## [To do]
Reproduce all the entries exactly and keep the pictures out.
======== Data rows
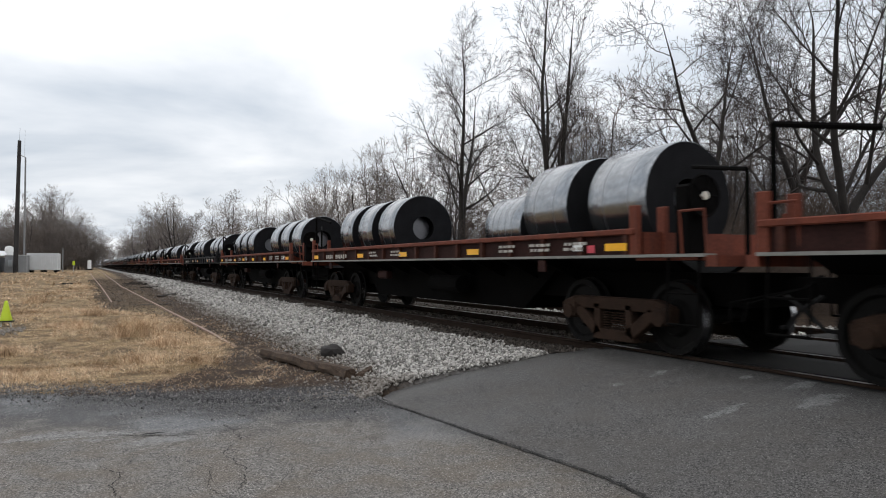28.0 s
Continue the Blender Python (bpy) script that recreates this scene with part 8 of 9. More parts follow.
# ---- trees and brush ----
def tubes(segs, sides, name, mat):
    """Tapered tubes from rows of (start, end, radius, radius)."""
    a = np.array([s[0] for s in segs], float)
    b = np.array([s[1] for s in segs], float)
    r = np.array([(s[2], s[3]) for s in segs], float)
    d = b - a
    d /= np.linalg.norm(d, axis=1)[:, None] + 1e-9
    h = np.where(np.abs(d[:, 2:3]) > 0.9, np.array([[1.0, 0, 0]]), np.array([[0, 0, 1.0]]))
    u = np.cross(d, h)
    u /= np.linalg.norm(u, axis=1)[:, None]
    v = np.cross(d, u)
    t = 2 * np.pi * np.arange(sides) / sides
    ring = u[:, None, :] * np.cos(t)[None, :, None] + v[:, None, :] * np.sin(t)[None, :, None]
    V = np.concatenate([a[:, None] + ring * r[:, :1, None], b[:, None] + ring * r[:, 1:, None]], 1)
    k = np.arange(sides)
    f = np.stack([k, (k + 1) % sides, (k + 1) % sides + sides, k + sides], 1)
    idx = (f[None] + (np.arange(len(segs)) * 2 * sides)[:, None, None]).reshape(-1)
    return quick_mesh(name, V, 4, mat, idx)


def tree_meshes(seed, height, bole, reach, stems=1, twig=0.0065, bark=None, limbs=13, angle=52, gnarl=0.10, rise=0.05, spread=0.22, lean=(0.0, 0.0), levels=4, girth=0.0155, fork=0.45):
    """Bare winter tree: a trunk that divides into leaders, limbs that sweep out and up, and ever finer side twigs."""
    rg = np.random.default_rng(seed)
    thick, thin = [], []

    def turn_off(d, deg, az):
        side = np.cross(d, (0.31, 0.52, 0.79))
        side /= np.linalg.norm(side)
        other = np.cross(d, side)
        t = math.radians(deg)
        return d * math.cos(t) + (side * math.cos(az) + other * math.sin(az)) * math.sin(t)

    def shoot(p, d, length, r0, r1, level, bare, count, env):
        n = (16, 9, 5, 3, 2)[level]
        pts, dirs = [p], [d]
        for k in range(n):
            wild = gnarl * (0.45, 1.0, 1.3, 1.5, 1.8)[level]
            d = d + rg.normal(0, wild, 3) + np.array((0, 0, rise * (0.4 if level == 0 else 1.4)))
            d = d / np.linalg.norm(d)
            p = p + d * length / n
            pts.append(p)
            dirs.append(d)
        for k in range(n):
            ra, rb = r0 + (r1 - r0) * k / n, r0 + (r1 - r0) * (k + 1) / n
            (thick if ra > 0.035 else thin).append((pts[k], pts[k + 1], ra, rb))
        if level >= levels:
            return
        az = rg.uniform(0, 6.28)
        for j in range(count):
            t = bare + (1 - bare) * (j + rg.uniform(0.1, 0.9)) / count
            k = min(int(t * n), n - 1)
            q = pts[k] + (pts[k + 1] - pts[k]) * (t * n - k)
            az += 2.4 + rg.normal(0, 0.5)
            ra = r0 + (r1 - r0) * t
            if level == 0:
                x = (q[2] - bole) / (height - bole)
                ln = env * (1.0 - 0.58 * min(max(x, 0), 1)) * rg.uniform(0.7, 1.15)
                e = turn_off(dirs[k], angle * (1.05 - 0.25 * t) + rg.normal(0, 9), az)
                shoot(q, e, ln, max(min(ra * 0.55, 0.016 * ln + 0.012), twig * 2.4), twig * 1.3, 1, 0.22, int(5 + ln * 1.8), 0)
            else:
                ln = length * (0.50, 0.60, 0.58, 0.55)[level] * (1.12 - 0.55 * t) * rg.uniform(0.6, 1.2)
                e = turn_off(dirs[k], rg.normal(46, 9), az)
                shoot(q, e, ln, max(min(ra * 0.6, 0.014 * ln + 0.004), twig), twig * (1.0, 1.0, 0.8, 0.6)[level], level + 1, 0.25, (0, 6, 5, 3)[level] if ln > 0.3 else 2, 0)

    for k in range(stems):
        a = 6.283 * k / stems + seed
        cut = bole * fork if stems > 1 else 0.0
        base = np.array((0.0, 0.0, -0.25))
        top = np.array((0.08 * math.cos(a) * (stems > 1), 0.08 * math.sin(a) * (stems > 1), cut))
        girth0 = girth * height
        if k == 0 and cut > 0.3:
            thick.append((base, np.array((0, 0, 0.45)), girth0 * 1.45, girth0 * 1.08))
            thick.append((np.array((0, 0, 0.45)), np.array((0.0, 0.0, cut + 0.1)), girth0 * 1.08, girth0))
        start = np.array((0, 0, cut)) if cut > 0.3 else base
        d = np.array((math.cos(a) * spread * (stems > 1) + lean[0], math.sin(a) * spread * (stems > 1) + lean[1], 1.0))
        own = height * rg.uniform(0.86, 1.0) if k else height
        ln = own - cut
        shoot(start, d / np.linalg.norm(d), ln, girth0 * (0.72 if stems > 1 else 1.1), twig * 2, 0, max((bole - cut) / ln, 0.02), limbs, reach)
    return tubes(thick, 7, "trunk", BARK) if thick else None, tubes(thin, 3, "crown", bark or TWIG)


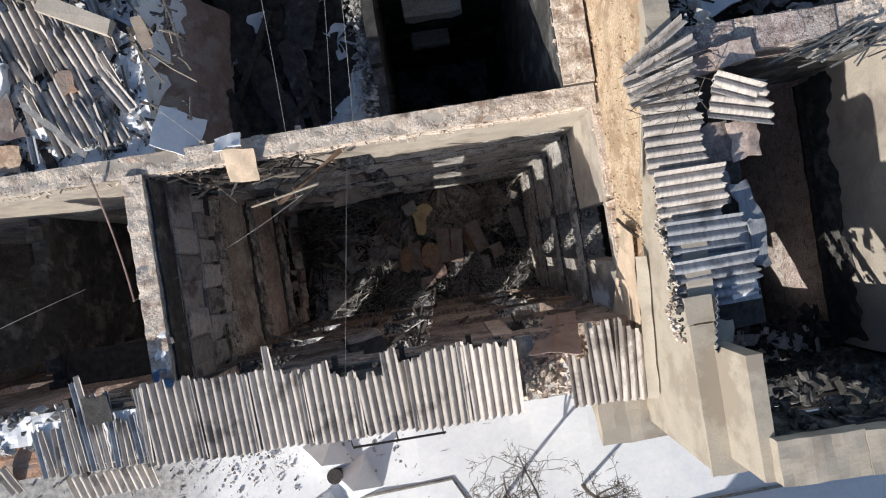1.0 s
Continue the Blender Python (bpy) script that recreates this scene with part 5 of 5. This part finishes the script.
thing("burnt_heap", field(-5.3, -0.98, NY + 0.42, 6.4, 0.1, low, 0.2), M["dark_floor"], "burnt debris over the rear room's floor", "rubble", kind="stuff")
thing("burnt_pieces", scatter(900, lambda r: (lambda x, y: (x, y, low(x, y) + 0.03))(r.uniform(-5.2, -1.0), r.uniform(2.6, 6.3)), (0.05, 0.7), (1, 0.8, 0.12), 0.35, seed=212), M["dark_floor"], "dark slabs and soot over the rear floor", "rubble", kind="stuff")
for i, (x, y, w, l, rz) in enumerate(((-1.55, 2.95, 0.7, 0.8, -10), (-1.3, 3.4, 0.5, 0.8, 5), (-3.6, 5.6, 1.1, 0.3, 20), (-1.65, 5.0, 0.5, 0.7, 20), (-1.9, 6.1, 0.9, 0.35, 5), (-4.3, 5.2, 0.4, 0.8, 30))):
    thing("snow_patch", slab(torn(w, l, 190 + i, 0.12), 0.06, pose(x, y, low(x, y) + 0.16, 6, 4, rz), 0, 0.04), M["snow"], "snow patch on the burnt rear floor", "snow", "rear snow")
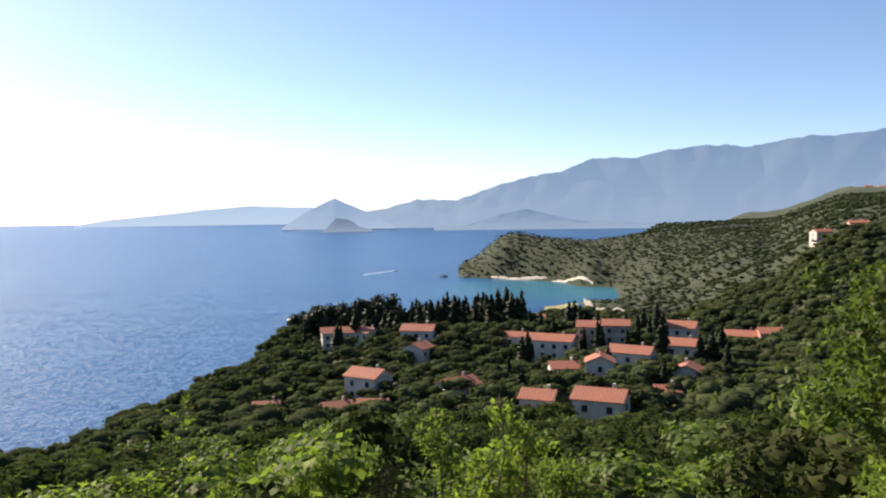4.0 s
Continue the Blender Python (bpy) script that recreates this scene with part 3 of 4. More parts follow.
def scatter(name, label, templates, xs, ys, heights, widths, mat, sink=0.05, smooth=False):
    parts, turn = [], rs.rand(len(xs)) * 6.283
    zs = ground(xs, ys)
    which = rs.randint(len(templates), size=len(xs))
    for i in range(len(templates)):
        v, f = templates[i]
        k = np.where(which == i)[0]
        if not len(k):
            continue
        c, s = np.cos(turn[k])[:, None], np.sin(turn[k])[:, None]
        X = (v[None, :, 0] * c - v[None, :, 1] * s) * widths[k][:, None] + xs[k][:, None]
        Y = (v[None, :, 0] * s + v[None, :, 1] * c) * widths[k][:, None] + ys[k][:, None]
        Z = v[None, :, 2] * heights[k][:, None] + (zs[k] - sink * heights[k])[:, None]
        V = np.stack([X, Y, Z], -1).reshape(-1, 3)
        F = (f[None] + (np.arange(len(k)) * len(v))[:, None, None]).reshape(-1, 3)
        parts.append((V, F))
    v, f = joined(parts)
    return tagged(tri_ob(name, v, f, mat, smooth), label, "woodland", kind="stuff")


KEEP_CLEAR = []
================
## [Answer]
28.0 s
Continue the Blender Python (bpy) script that recreates this scene with part 8 of 9. More parts follow.
# ---- trees and brush ----
def tubes(segs, sides, name, mat):
    """Tapered tubes from rows of (start, end, radius, radius)."""
    a = np.array([s[0] for s in segs], float)
    b = np.array([s[1] for s in segs], float)
    r = np.array([(s[2], s[3]) for s in segs], float)
    d = b - a
    d /= np.linalg.norm(d, axis=1)[:, None] + 1e-9
    h = np.where(np.abs(d[:, 2:3]) > 0.9, np.array([[1.0, 0, 0]]), np.array([[0, 0, 1.0]]))
    u = np.cross(d, h)
    u /= np.linalg.norm(u, axis=1)[:, None]
    v = np.cross(d, u)
    t = 2 * np.pi * np.arange(sides) / sides
    ring = u[:, None, :] * np.cos(t)[None, :, None] + v[:, None, :] * np.sin(t)[None, :, None]
    V = np.concatenate([a[:, None] + ring * r[:, :1, None], b[:, None] + ring * r[:, 1:, None]], 1)
    k = np.arange(sides)
    f = np.stack([k, (k + 1) % sides, (k + 1) % sides + sides, k + sides], 1)
    idx = (f[None] + (np.arange(len(segs)) * 2 * sides)[:, None, None]).reshape(-1)
    return quick_mesh(name, V, 4, mat, idx)


def tree_meshes(seed, height, bole, reach, stems=1, twig=0.0065, bark=None, limbs=13, angle=52, gnarl=0.10, rise=0.05, spread=0.22, lean=(0.0, 0.0), levels=4, girth=0.0155, fork=0.45):
    """Bare winter tree: a trunk that divides into leaders, limbs that sweep out and up, and ever finer side twigs."""
    rg = np.random.default_rng(seed)
    thick, thin = [], []

    def turn_off(d, deg, az):
        side = np.cross(d, (0.31, 0.52, 0.79))
        side /= np.linalg.norm(side)
        other = np.cross(d, side)
        t = math.radians(deg)
        return d * math.cos(t) + (side * math.cos(az) + other * math.sin(az)) * math.sin(t)

    def shoot(p, d, length, r0, r1, level, bare, count, env):
        n = (16, 9, 5, 3, 2)[level]
        pts, dirs = [p], [d]
        for k in range(n):
            wild = gnarl * (0.45, 1.0, 1.3, 1.5, 1.8)[level]
            d = d + rg.normal(0, wild, 3) + np.array((0, 0, rise * (0.4 if level == 0 else 1.4)))
            d = d / np.linalg.norm(d)
            p = p + d * length / n
            pts.append(p)
            dirs.append(d)
        for k in range(n):
            ra, rb = r0 + (r1 - r0) * k / n, r0 + (r1 - r0) * (k + 1) / n
            (thick if ra > 0.035 else thin).append((pts[k], pts[k + 1], ra, rb))
        if level >= levels:
            return
        az = rg.uniform(0, 6.28)
        for j in range(count):
            t = bare + (1 - bare) * (j + rg.uniform(0.1, 0.9)) / count
            k = min(int(t * n), n - 1)
            q = pts[k] + (pts[k + 1] - pts[k]) * (t * n - k)
            az += 2.4 + rg.normal(0, 0.5)
            ra = r0 + (r1 - r0) * t
            if level == 0:
                x = (q[2] - bole) / (height - bole)
                ln = env * (1.0 - 0.58 * min(max(x, 0), 1)) * rg.uniform(0.7, 1.15)
                e = turn_off(dirs[k], angle * (1.05 - 0.25 * t) + rg.normal(0, 9), az)
                shoot(q, e, ln, max(min(ra * 0.55, 0.016 * ln + 0.012), twig * 2.4), twig * 1.3, 1, 0.22, int(5 + ln * 1.8), 0)
            else:
                ln = length * (0.50, 0.60, 0.58, 0.55)[level] * (1.12 - 0.55 * t) * rg.uniform(0.6, 1.2)
                e = turn_off(dirs[k], rg.normal(46, 9), az)
                shoot(q, e, ln, max(min(ra * 0.6, 0.014 * ln + 0.004), twig), twig * (1.0, 1.0, 0.8, 0.6)[level], level + 1, 0.25, (0, 6, 5, 3)[level] if ln > 0.3 else 2, 0)

    for k in range(stems):
        a = 6.283 * k / stems + seed
        cut = bole * fork if stems > 1 else 0.0
        base = np.array((0.0, 0.0, -0.25))
        top = np.array((0.08 * math.cos(a) * (stems > 1), 0.08 * math.sin(a) * (stems > 1), cut))
        girth0 = girth * height
        if k == 0 and cut > 0.3:
            thick.append((base, np.array((0, 0, 0.45)), girth0 * 1.45, girth0 * 1.08))
            thick.append((np.array((0, 0, 0.45)), np.array((0.0, 0.0, cut + 0.1)), girth0 * 1.08, girth0))
        start = np.array((0, 0, cut)) if cut > 0.3 else base
        d = np.array((math.cos(a) * spread * (stems > 1) + lean[0], math.sin(a) * spread * (stems > 1) + lean[1], 1.0))
        own = height * rg.uniform(0.86, 1.0) if k else height
        ln = own - cut
        shoot(start, d / np.linalg.norm(d), ln, girth0 * (0.72 if stems > 1 else 1.1), twig * 2, 0, max((bole - cut) / ln, 0.02), limbs, reach)
    return tubes(thick, 7, "trunk", BARK) if thick else None, tubes(thin, 3, "crown", bark or TWIG)


1.0 s
Continue the Blender Python (bpy) script that recreates this scene with part 5 of 5. This part finishes the script.
thing("burnt_heap", field(-5.3, -0.98, NY + 0.42, 6.4, 0.1, low, 0.2), M["dark_floor"], "burnt debris over the rear room's floor", "rubble", kind="stuff")
thing("burnt_pieces", scatter(900, lambda r: (lambda x, y: (x, y, low(x, y) + 0.03))(r.uniform(-5.2, -1.0), r.uniform(2.6, 6.3)), (0.05, 0.7), (1, 0.8, 0.12), 0.35, seed=212), M["dark_floor"], "dark slabs and soot over the rear floor", "rubble", kind="stuff")
for i, (x, y, w, l, rz) in enumerate(((-1.55, 2.95, 0.7, 0.8, -10), (-1.3, 3.4, 0.5, 0.8, 5), (-3.6, 5.6, 1.1, 0.3, 20), (-1.65, 5.0, 0.5, 0.7, 20), (-1.9, 6.1, 0.9, 0.35, 5), (-4.3, 5.2, 0.4, 0.8, 30))):
    thing("snow_patch", slab(torn(w, l, 190 + i, 0.12), 0.06, pose(x, y, low(x, y) + 0.16, 6, 4, rz), 0, 0.04), M["snow"], "snow patch on the burnt rear floor", "snow", "rear snow")
4.0 s
Continue the Blender Python (bpy) script that recreates this scene with part 3 of 4. More parts follow.
def scatter(name, label, templates, xs, ys, heights, widths, mat, sink=0.05, smooth=False):
    parts, turn = [], rs.rand(len(xs)) * 6.283
    zs = ground(xs, ys)
    which = rs.randint(len(templates), size=len(xs))
    for i in range(len(templates)):
        v, f = templates[i]
        k = np.where(which == i)[0]
        if not len(k):
            continue
        c, s = np.cos(turn[k])[:, None], np.sin(turn[k])[:, None]
        X = (v[None, :, 0] * c - v[None, :, 1] * s) * widths[k][:, None] + xs[k][:, None]
        Y = (v[None, :, 0] * s + v[None, :, 1] * c) * widths[k][:, None] + ys[k][:, None]
        Z = v[None, :, 2] * heights[k][:, None] + (zs[k] - sink * heights[k])[:, None]
        V = np.stack([X, Y, Z], -1).reshape(-1, 3)
        F = (f[None] + (np.arange(len(k)) * len(v))[:, None, None]).reshape(-1, 3)
        parts.append((V, F))
    v, f = joined(parts)
    return tagged(tri_ob(name, v, f, mat, smooth), label, "woodland", kind="stuff")


KEEP_CLEAR = []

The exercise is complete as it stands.